Find the lines holding "written" and copy them.

++++ Input records ++++

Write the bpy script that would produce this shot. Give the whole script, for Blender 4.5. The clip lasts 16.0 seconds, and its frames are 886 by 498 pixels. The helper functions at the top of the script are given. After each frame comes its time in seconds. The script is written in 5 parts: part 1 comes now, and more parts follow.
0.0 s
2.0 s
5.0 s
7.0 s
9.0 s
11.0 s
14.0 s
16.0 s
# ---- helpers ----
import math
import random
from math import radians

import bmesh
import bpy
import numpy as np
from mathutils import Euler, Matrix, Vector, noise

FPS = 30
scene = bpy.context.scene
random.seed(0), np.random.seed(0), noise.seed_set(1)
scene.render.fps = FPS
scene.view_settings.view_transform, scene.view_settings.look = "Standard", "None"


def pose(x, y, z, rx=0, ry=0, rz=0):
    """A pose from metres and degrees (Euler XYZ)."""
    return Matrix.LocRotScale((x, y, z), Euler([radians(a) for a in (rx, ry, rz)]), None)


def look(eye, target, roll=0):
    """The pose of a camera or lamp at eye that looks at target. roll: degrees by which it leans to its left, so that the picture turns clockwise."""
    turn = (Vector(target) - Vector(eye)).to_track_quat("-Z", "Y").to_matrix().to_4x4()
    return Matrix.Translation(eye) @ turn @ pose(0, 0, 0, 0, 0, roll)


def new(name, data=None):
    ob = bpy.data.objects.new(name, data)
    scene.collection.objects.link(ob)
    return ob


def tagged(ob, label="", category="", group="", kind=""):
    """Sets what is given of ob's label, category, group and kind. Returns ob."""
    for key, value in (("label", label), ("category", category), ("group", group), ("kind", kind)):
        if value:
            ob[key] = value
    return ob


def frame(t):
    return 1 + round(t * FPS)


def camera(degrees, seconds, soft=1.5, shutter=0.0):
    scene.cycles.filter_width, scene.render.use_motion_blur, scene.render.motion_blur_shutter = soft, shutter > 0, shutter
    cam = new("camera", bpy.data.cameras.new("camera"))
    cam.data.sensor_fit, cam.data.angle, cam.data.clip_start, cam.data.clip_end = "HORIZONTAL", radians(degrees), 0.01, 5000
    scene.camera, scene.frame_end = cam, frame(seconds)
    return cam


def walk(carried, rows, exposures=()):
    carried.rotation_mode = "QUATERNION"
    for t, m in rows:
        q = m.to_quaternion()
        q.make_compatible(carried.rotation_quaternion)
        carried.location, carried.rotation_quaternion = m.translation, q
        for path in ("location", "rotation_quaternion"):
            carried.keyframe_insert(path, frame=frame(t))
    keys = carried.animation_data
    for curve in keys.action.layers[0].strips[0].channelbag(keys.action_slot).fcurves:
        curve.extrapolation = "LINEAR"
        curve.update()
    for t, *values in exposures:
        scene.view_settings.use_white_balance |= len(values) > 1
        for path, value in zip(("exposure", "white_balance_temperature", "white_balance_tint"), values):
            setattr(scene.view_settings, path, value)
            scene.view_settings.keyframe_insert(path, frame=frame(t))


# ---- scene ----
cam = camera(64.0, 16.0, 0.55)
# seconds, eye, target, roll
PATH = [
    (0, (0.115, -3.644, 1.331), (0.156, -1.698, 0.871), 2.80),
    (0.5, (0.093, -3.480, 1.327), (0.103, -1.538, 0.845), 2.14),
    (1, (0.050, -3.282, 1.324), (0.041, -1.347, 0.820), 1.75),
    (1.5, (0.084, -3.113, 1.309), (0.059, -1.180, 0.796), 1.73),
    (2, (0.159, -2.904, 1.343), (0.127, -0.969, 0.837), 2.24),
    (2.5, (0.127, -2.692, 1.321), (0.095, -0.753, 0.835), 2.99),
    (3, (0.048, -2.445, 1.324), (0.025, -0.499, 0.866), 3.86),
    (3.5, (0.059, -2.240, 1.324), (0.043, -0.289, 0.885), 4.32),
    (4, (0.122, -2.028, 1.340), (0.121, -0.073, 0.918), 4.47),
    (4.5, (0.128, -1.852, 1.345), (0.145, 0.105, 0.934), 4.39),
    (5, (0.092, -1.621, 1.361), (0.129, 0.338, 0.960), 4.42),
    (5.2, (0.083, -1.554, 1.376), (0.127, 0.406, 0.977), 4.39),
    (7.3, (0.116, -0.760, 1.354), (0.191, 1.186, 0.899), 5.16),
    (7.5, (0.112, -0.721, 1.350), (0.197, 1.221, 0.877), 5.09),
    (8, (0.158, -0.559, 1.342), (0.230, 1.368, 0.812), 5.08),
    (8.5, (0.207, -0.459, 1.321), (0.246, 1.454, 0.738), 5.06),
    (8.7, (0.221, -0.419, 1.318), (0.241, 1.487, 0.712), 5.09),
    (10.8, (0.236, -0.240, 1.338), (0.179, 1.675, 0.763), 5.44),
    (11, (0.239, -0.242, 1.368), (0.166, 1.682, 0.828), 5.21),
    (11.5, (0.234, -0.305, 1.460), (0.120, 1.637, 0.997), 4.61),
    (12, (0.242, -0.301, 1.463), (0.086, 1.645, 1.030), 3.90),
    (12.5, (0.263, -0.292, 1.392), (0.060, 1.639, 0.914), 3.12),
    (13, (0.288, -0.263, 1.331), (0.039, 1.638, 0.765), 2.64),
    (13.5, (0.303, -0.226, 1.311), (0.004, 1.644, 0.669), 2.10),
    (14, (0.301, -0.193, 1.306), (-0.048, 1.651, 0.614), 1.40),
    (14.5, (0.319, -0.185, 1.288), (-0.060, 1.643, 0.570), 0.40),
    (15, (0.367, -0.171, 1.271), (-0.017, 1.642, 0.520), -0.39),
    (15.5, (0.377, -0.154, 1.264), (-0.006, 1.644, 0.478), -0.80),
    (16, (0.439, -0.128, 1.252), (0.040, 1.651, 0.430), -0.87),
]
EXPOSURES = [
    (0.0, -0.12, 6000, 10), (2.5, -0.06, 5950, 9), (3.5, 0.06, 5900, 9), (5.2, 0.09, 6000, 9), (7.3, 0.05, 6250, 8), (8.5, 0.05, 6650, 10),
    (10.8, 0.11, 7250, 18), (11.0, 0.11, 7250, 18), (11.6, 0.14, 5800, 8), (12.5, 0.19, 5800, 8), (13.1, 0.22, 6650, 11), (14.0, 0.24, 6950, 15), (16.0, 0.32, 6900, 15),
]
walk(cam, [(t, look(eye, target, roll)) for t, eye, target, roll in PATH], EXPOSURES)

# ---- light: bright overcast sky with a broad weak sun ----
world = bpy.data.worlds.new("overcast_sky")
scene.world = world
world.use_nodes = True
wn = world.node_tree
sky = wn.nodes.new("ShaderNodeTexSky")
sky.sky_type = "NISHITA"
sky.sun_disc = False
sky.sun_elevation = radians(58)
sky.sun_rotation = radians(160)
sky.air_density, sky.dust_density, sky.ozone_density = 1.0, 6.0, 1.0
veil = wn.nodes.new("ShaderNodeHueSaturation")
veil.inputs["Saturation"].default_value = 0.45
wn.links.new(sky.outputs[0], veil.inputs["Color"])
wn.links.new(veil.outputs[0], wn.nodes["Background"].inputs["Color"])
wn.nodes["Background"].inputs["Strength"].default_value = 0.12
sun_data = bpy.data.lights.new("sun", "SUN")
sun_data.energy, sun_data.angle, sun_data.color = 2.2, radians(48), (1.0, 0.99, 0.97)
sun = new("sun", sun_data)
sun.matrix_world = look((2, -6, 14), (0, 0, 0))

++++
++++ Input records ++++

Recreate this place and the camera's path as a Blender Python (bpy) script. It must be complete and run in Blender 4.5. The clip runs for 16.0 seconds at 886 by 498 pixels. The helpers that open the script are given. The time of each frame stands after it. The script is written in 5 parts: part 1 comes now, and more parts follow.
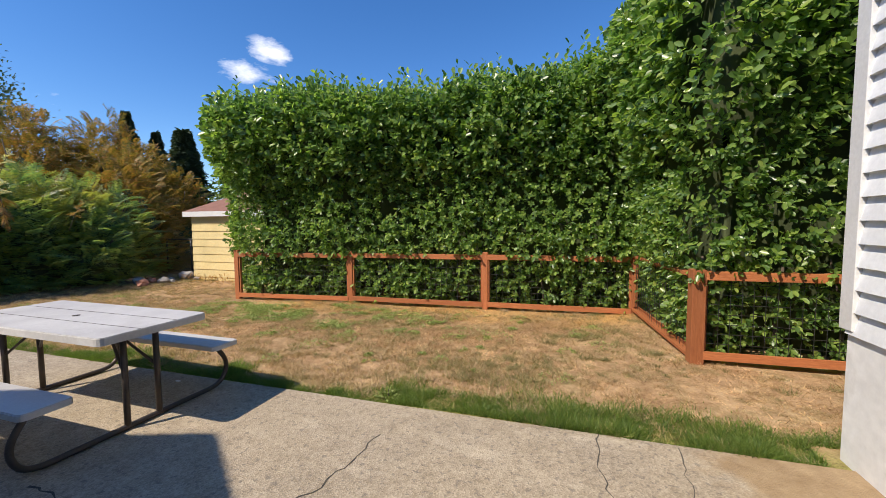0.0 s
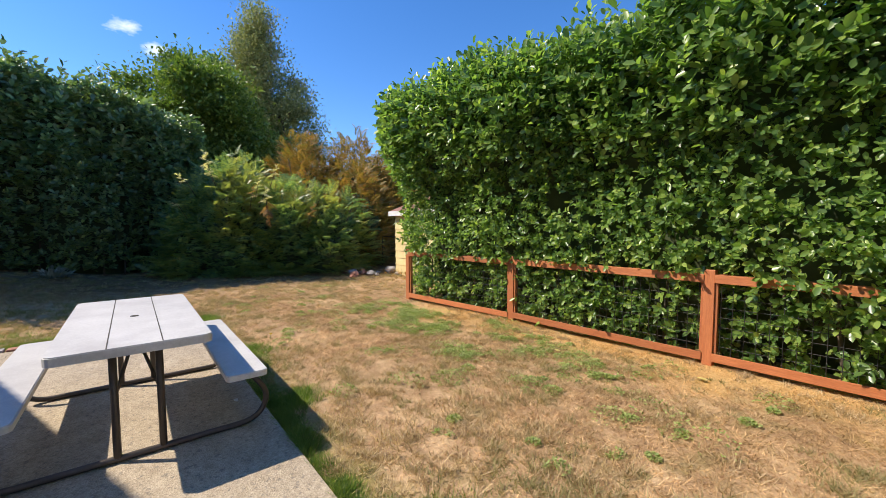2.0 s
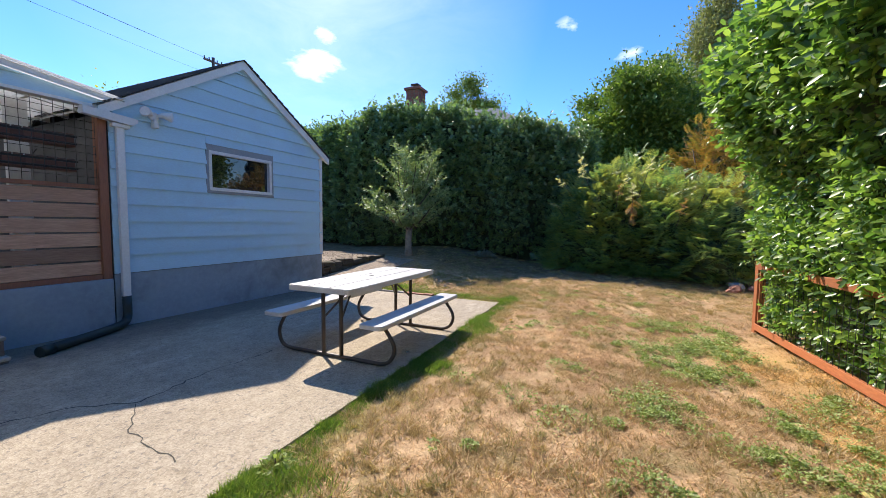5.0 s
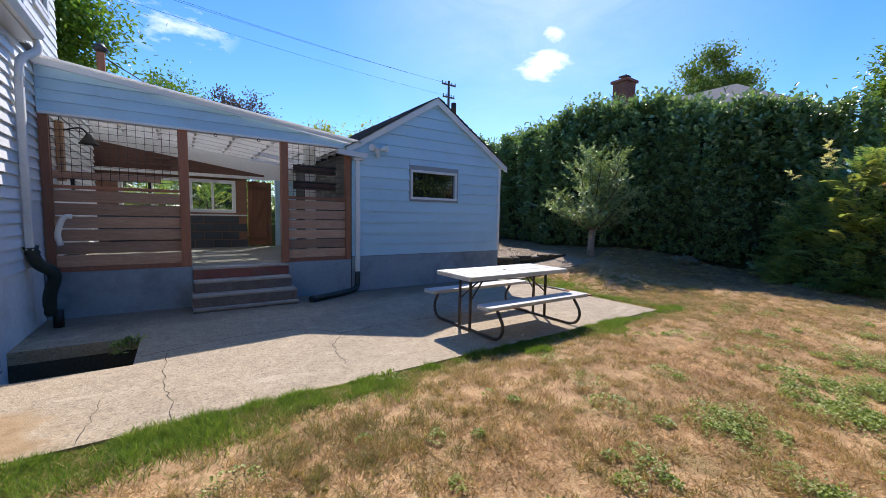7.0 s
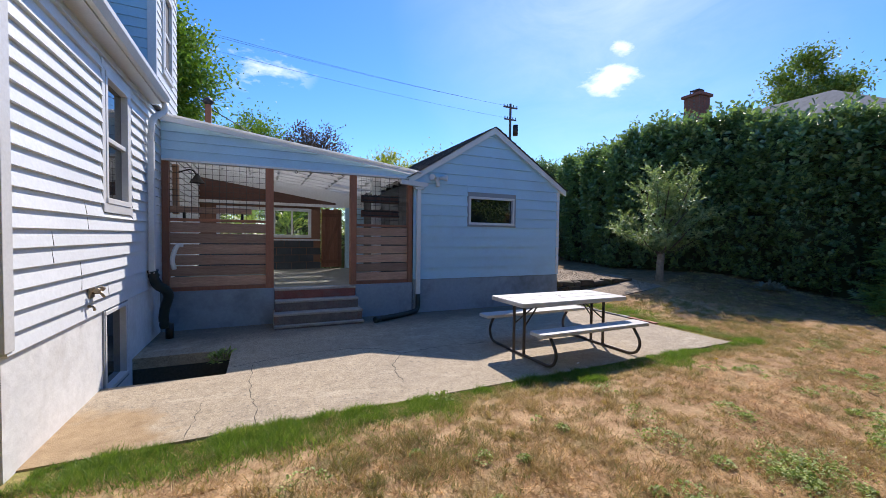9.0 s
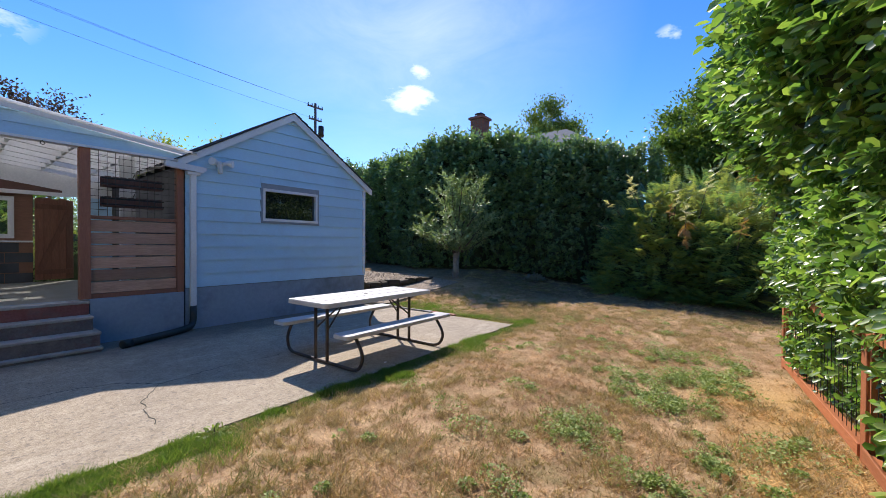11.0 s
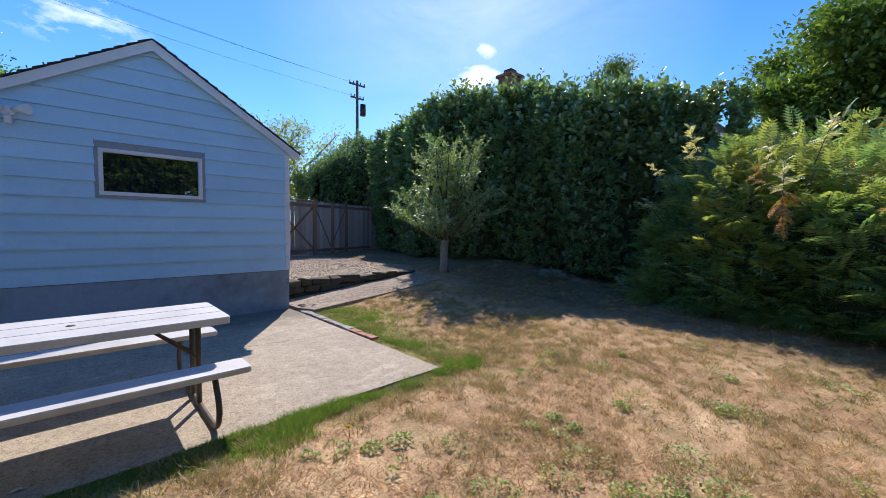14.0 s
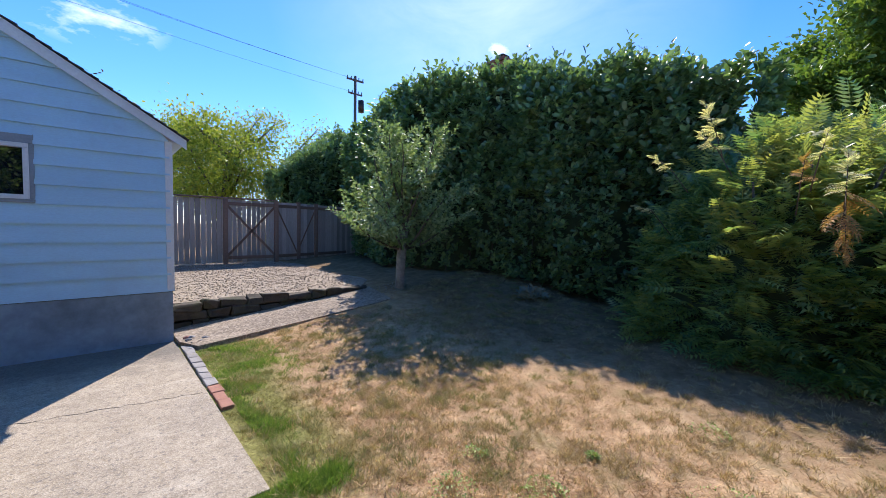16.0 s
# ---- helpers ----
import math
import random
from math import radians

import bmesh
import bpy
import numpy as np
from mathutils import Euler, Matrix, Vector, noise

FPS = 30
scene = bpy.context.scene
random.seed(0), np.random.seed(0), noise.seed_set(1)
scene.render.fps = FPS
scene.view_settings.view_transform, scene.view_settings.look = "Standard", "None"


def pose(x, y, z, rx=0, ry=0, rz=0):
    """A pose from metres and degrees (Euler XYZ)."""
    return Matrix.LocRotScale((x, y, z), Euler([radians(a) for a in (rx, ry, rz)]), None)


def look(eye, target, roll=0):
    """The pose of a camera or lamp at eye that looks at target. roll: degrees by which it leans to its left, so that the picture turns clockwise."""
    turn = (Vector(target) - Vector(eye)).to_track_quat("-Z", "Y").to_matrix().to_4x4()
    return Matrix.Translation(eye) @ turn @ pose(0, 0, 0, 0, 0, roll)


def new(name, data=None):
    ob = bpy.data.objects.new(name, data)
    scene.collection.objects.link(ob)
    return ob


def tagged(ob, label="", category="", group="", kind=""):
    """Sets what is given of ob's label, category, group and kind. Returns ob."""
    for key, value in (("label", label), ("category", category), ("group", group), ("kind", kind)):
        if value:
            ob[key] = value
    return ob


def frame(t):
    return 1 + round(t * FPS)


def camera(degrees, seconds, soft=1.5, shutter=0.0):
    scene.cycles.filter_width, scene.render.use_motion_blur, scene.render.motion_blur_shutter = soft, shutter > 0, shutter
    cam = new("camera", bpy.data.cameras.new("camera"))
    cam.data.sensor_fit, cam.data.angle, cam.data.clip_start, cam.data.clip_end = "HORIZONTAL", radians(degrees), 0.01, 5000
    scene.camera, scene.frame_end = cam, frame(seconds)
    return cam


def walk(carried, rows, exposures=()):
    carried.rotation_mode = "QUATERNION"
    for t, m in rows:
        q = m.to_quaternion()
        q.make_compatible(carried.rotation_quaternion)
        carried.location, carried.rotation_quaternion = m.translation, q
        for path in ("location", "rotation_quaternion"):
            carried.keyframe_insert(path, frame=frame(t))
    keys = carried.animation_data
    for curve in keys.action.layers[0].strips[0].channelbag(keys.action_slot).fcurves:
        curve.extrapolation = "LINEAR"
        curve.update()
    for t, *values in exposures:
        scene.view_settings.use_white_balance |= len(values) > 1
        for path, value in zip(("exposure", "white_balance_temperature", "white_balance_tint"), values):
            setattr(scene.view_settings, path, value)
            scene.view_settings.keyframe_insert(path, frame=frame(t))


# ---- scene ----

++++

**Exercise output**:
Write the bpy script that would produce this shot. Give the whole script, for Blender 4.5. The clip lasts 16.0 seconds, and its frames are 886 by 498 pixels. The helper functions at the top of the script are given. After each frame comes its time in seconds. The script is written in 5 parts: part 1 comes now, and more parts follow.
Recreate this place and the camera's path as a Blender Python (bpy) script. It must be complete and run in Blender 4.5. The clip runs for 16.0 seconds at 886 by 498 pixels. The helpers that open the script are given. The time of each frame stands after it. The script is written in 5 parts: part 1 comes now, and more parts follow.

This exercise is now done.